セレモニーピアニストの日々

片山健太郎

セレモニーピアニストのこと

セレモニーピアニスト宣言

投稿日:2018年6月23日

セレモニーピアニスト・・・。

おそらく普通の方には聞き慣れない言葉かもしれません。直訳すれば、様々な式典や儀式でピアノ演奏をする者の事ですが、一般的にはご葬儀・お通夜などでピアノを演奏するプレイヤーを指す事が多いようです。

私自身が、葬儀式の演奏の仕事に携わるようになってから、早15年が経過しました。その間、一度も自分がセレモニープレイヤーだと思ったことはない。のっけから穏やかでない話ですが、私に限らず、多くのピアニストが、例えセレモニーの演奏に携わっていても、本人はコンサートピアニストだと思っています。私も例に漏れず、その一人でした。

ちょっと業界に詳しい方なら先刻承知のお話。日本国内で「コンサートピアニスト」、すなわち、コンサートやCDリリースだけで食べていけるピアニストと言うのは、ほんの僅かで、多くのピアニストを名乗る者の実情は、ピアノ講師だったり、お店を経営したり、別の仕事を兼ねていて、コンサートでの収入なんかより講師料や別の収入の方がはるかに多い。ヘタすると演奏で収入なんかないかもしれない。それでも、そんな多くのプレイヤーたちが自らを「ピアニスト」と名乗る。アイデンティティーとして間違ってはいないかもしれないが、確定申告上は、職業詐称でしょ、それ。

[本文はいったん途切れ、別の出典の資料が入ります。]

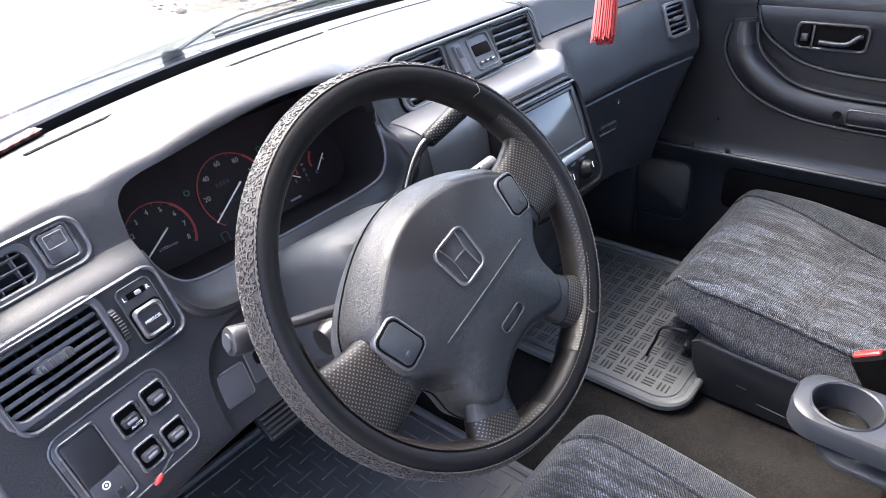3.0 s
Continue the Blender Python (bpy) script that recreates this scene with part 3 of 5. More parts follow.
tw = thing("thumbwheel", on_face(-0.560, 1.082).translation, "ribbed black thumbwheel beside the air vent", "dial")
bm = bmesh.new()
m = on_face(-0.5605, 1.082, 0.0165)
ring = []
for i in range(13):
    a = radians(-60 + 10 * i)
    yy, zz = 0.019 * math.sin(a), 0.011 * math.cos(a) - 0.006
    ring.append([m @ Vector((-0.0028, yy, zz)), m @ Vector((0.0028, yy, zz)), m @ Vector((0.0028, yy * 0.8, -0.01)), m @ Vector((-0.0028, yy * 0.8, -0.01))])
loft(bm, ring)
wheel_body = part("disc", bm, M["black"], tw)
for i in range(11):
    a = radians(-50 + 10 * i)
    bm = bmesh.new()
    block(bm, m @ Matrix.Translation((0, 0.019 * math.sin(a), 0.011 * math.cos(a) - 0.0062)), 0.0056, 0.0012, 0.0012, 0.0003)
    part("rib", bm, M["smooth"], wheel_body)

# switch panel below the vent
sp = thing("switch_panel", on_face(-0.603, 0.993).translation, "recessed grey switch panel with a blank cover and four switches", "switch panel")
m = on_face(-0.603, 0.993, 0.014)
bm = bmesh.new()
bezel(bm, rr(0.118, 0.094, 0.016), rr(0.113, 0.089, 0.014), m, -0.004, 0.002, 0.001)
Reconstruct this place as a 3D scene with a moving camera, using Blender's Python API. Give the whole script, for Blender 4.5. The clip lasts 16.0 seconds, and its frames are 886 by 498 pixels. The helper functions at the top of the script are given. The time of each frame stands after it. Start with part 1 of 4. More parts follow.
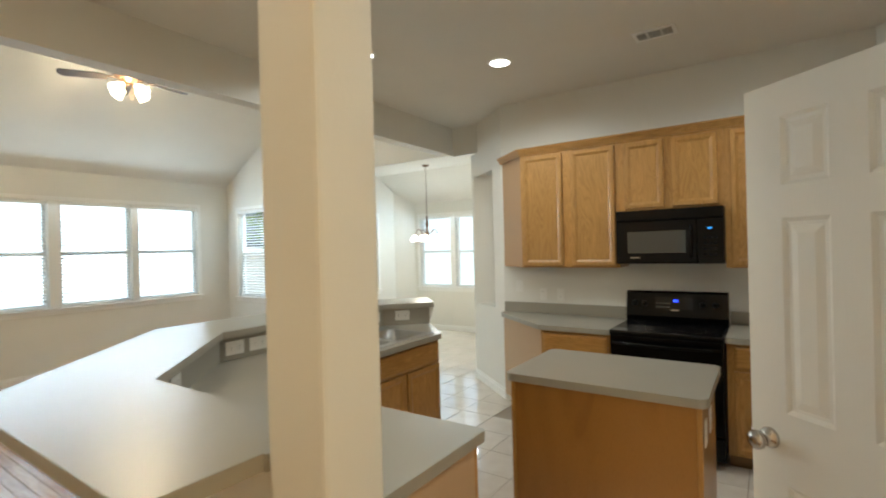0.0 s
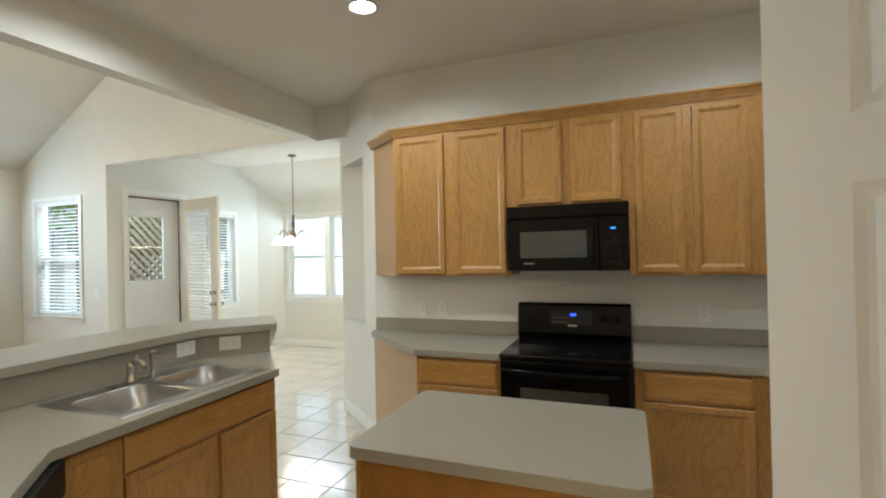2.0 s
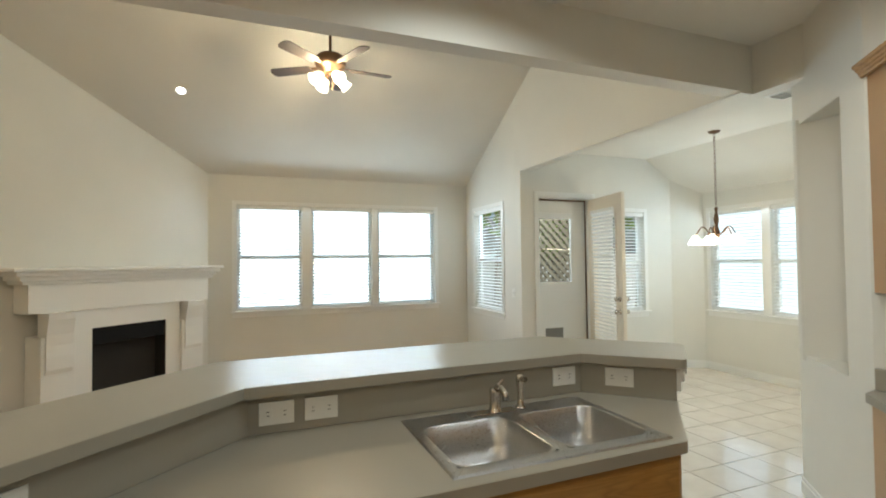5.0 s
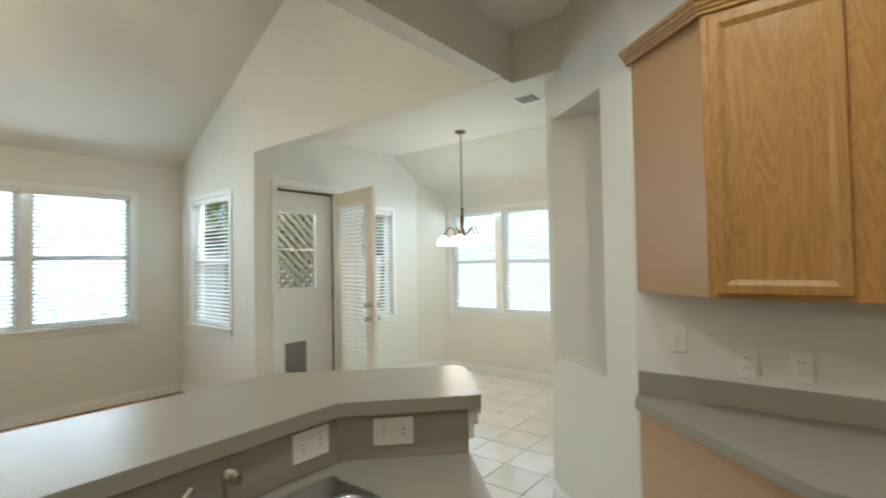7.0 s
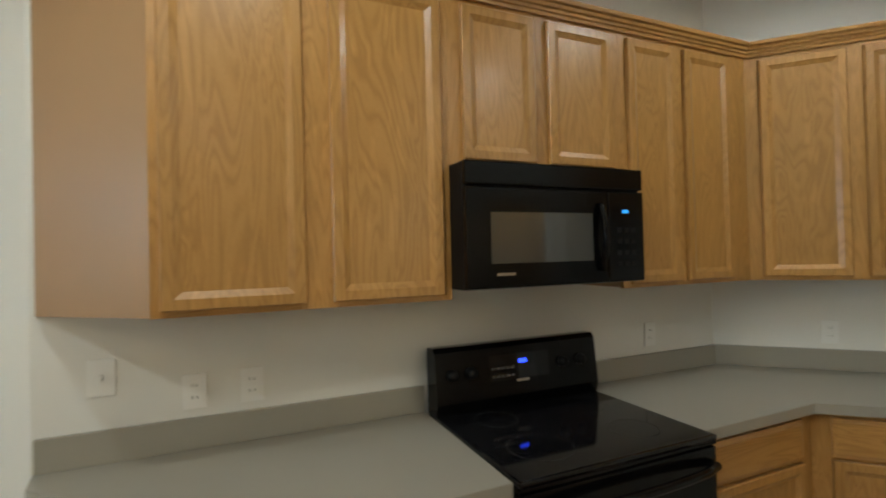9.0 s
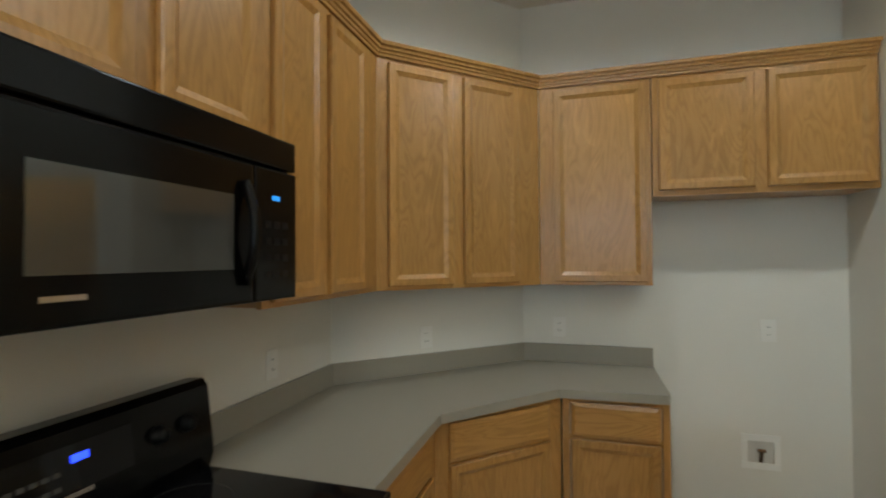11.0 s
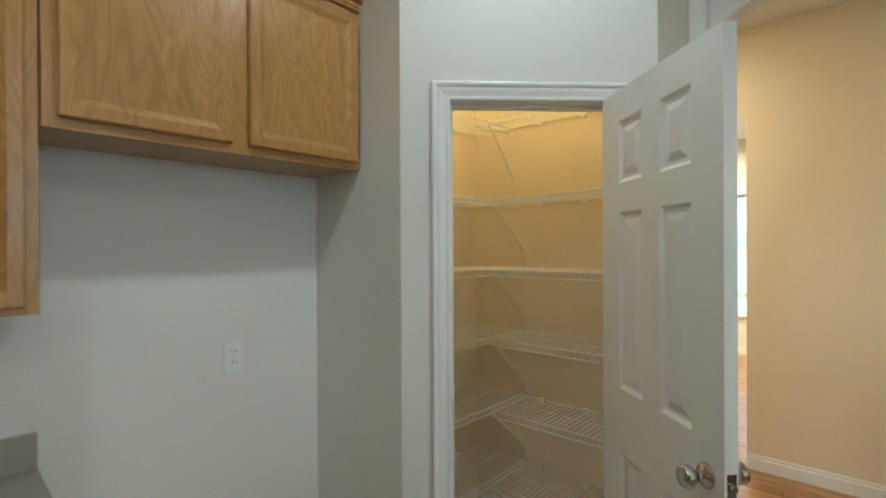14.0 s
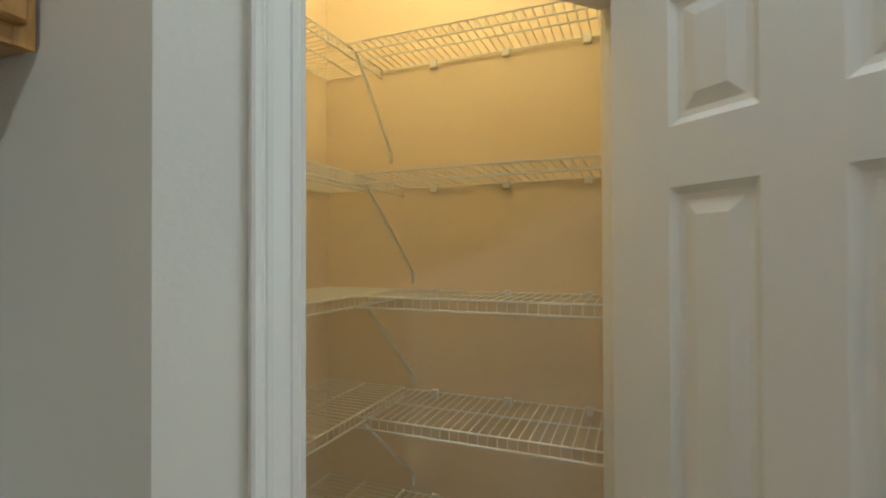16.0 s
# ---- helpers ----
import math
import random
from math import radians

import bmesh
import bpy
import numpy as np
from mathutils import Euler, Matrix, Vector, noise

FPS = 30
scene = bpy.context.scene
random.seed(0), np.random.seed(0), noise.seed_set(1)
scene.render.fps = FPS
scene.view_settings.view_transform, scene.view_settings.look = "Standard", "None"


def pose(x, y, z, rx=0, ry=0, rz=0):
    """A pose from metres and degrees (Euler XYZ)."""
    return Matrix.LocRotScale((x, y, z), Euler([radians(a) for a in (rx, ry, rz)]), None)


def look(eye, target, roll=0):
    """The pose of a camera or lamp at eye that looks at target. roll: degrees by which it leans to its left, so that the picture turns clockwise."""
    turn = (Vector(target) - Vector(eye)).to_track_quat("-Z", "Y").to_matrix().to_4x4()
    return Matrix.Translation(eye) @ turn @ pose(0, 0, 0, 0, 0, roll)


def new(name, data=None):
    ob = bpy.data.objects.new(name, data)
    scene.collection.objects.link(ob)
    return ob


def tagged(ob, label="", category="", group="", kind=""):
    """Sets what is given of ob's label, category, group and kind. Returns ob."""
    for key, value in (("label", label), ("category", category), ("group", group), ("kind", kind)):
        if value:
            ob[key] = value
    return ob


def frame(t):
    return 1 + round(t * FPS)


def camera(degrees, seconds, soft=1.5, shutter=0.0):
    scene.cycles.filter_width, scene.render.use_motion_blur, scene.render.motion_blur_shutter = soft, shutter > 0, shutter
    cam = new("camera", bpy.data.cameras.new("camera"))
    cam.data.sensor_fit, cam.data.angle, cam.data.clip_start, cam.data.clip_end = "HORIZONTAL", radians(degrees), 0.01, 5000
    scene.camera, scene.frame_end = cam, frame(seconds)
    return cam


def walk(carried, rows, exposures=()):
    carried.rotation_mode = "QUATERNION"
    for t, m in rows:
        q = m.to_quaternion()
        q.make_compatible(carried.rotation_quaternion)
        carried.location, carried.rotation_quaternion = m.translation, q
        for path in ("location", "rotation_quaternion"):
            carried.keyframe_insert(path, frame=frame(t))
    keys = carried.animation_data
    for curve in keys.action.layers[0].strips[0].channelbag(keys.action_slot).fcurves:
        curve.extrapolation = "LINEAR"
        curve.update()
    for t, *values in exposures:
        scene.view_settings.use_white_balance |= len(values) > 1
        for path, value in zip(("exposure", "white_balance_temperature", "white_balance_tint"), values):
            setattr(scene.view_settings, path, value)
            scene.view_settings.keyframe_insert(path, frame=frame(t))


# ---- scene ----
cam = camera(85.9, 16.0, 1.9, 0.3)
PATH = [
    (0, (0.331, 0.19, 1.577), (-0.798, 1.841, 1.573), -1.5),
    (0.5, (0.279, 0.397, 1.558), (-0.644, 2.171, 1.554), -1.5),
    (1, (0.238, 0.626, 1.561), (-0.57, 2.456, 1.556), -1.5),
    (1.5, (0.152, 0.88, 1.548), (-0.608, 2.73, 1.546), -1.3),
    (2, (0.065, 1.078, 1.554), (-0.663, 2.941, 1.563), -1.3),
    (2.5, (0.052, 1.317, 1.549), (-0.703, 3.169, 1.562), -1.3),
    (3, (0.057, 1.475, 1.558), (-1.017, 3.162, 1.583), -1.1),
    (3.5, (-0.051, 1.595, 1.534), (-1.52, 2.952, 1.568), -0.8),
    (4, (-0.194, 1.701, 1.538), (-1.987, 2.585, 1.589), -0.6),
    (4.2, (-0.236, 1.732, 1.55), (-2.106, 2.438, 1.602), -0.7),
    (6.3, (-1.077, 2.086, 1.526), (-2.812, 3.079, 1.585), -0.7),
    (6.5, (-1.124, 2.142, 1.52), (-2.739, 3.321, 1.574), -0.9),
    (7, (-1.249, 2.332, 1.53), (-2.493, 3.897, 1.58), -1.1),
    (7.5, (-1.316, 2.46, 1.546), (-2.184, 4.262, 1.581), -1.5),
    (8, (-1.42, 2.569, 1.546), (-1.64, 4.556, 1.585), -1.3),
    (8.5, (-1.451, 2.657, 1.526), (-1.065, 4.619, 1.569), -1.4),
    (9, (-1.359, 2.814, 1.529), (-0.565, 4.649, 1.553), -1.4),
    (9.5, (-1.301, 2.956, 1.514), (-0.13, 4.578, 1.544), -1.2),
    (10, (-1.271, 3.145, 1.515), (0.217, 4.481, 1.545), -1.1),
    (12.5, (-0.582, 3.523, 1.521), (1.298, 2.843, 1.536), -0.3),
    (13, (-0.405, 3.479, 1.541), (1.322, 2.471, 1.519), -0.5),
    (13.5, (-0.177, 3.372, 1.542), (1.368, 2.102, 1.536), -0.4),
    (14, (0.039, 3.278, 1.526), (1.385, 1.799, 1.52), -0.3),
    (14.5, (0.246, 3.174, 1.542), (1.346, 1.503, 1.54), -0.3),
    (15, (0.415, 2.972, 1.531), (1.344, 1.201, 1.536), -0.2),
    (15.5, (0.561, 2.745, 1.536), (1.322, 0.895, 1.544), -0.3),
    (16, (0.722, 2.551, 1.536), (1.473, 0.697, 1.556), -0.2),
]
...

こちらのサイト、タイトルを「セレモニーピアニストの日々」と名付けましたが、実はなかなか「セレモニーピアニスト」と自ら名乗るのに抵抗があり、結構これでも、思い切ったんです。だってやっぱりピアニストってったら、ホールでコンサートをバンバンやってるのが、一番カッコいいじゃないですか?人に仕事聞かれたら、「今度(愛知県)芸術劇場のホールでコンサートするッスよ。」って言いたいじゃないですか?(愛知県民なので) ジャズだったら「今度ブルーノートでやるオレのコンサート、来てください。」とか言いたいじゃないですか?ねえ・・・。

それが、「葬儀会館でピアノ弾いています。」とか言えば、相手は「あっ、あぁ・・・。」みたいな、びみょーな顔になるでしょ。ヘタすると、自分の仕事を一から説明しなきゃいけないかもしんない。「葬儀に、生演奏があって、献奏っていうんだけど・・・。」・・・ダルいよ。

でもね、15年携わって、1年に100件以上ご葬儀でピアノ弾いて、もう多分2000人近くの方をお見送りして、なんで「セレモニーピアニスト」じゃないのか?って事なのです。やはり、これまでの自身の歩みの中で、一番深く携わっている仕事こそ、最も誇るべき仕事だという事に、15年経ってようやく気づき、しっかりと、これからは、「ワレコソハ、セレモニーピアニストナリ。」と、高らかに宣言しようと、こう思ったのです。

原則として、このサイトは、私の音楽活動全般の発信がメインになりますので、必ずしもセレモニーピアニストとしてのあれこれを書き綴る事だけに特化させるつもりはありませんが、今の自分の中心線だけは見失わないようにしたい、との思いで進んでゆく所存にございます。

すっかり長文になってしまいました。まずはこれくらいにて。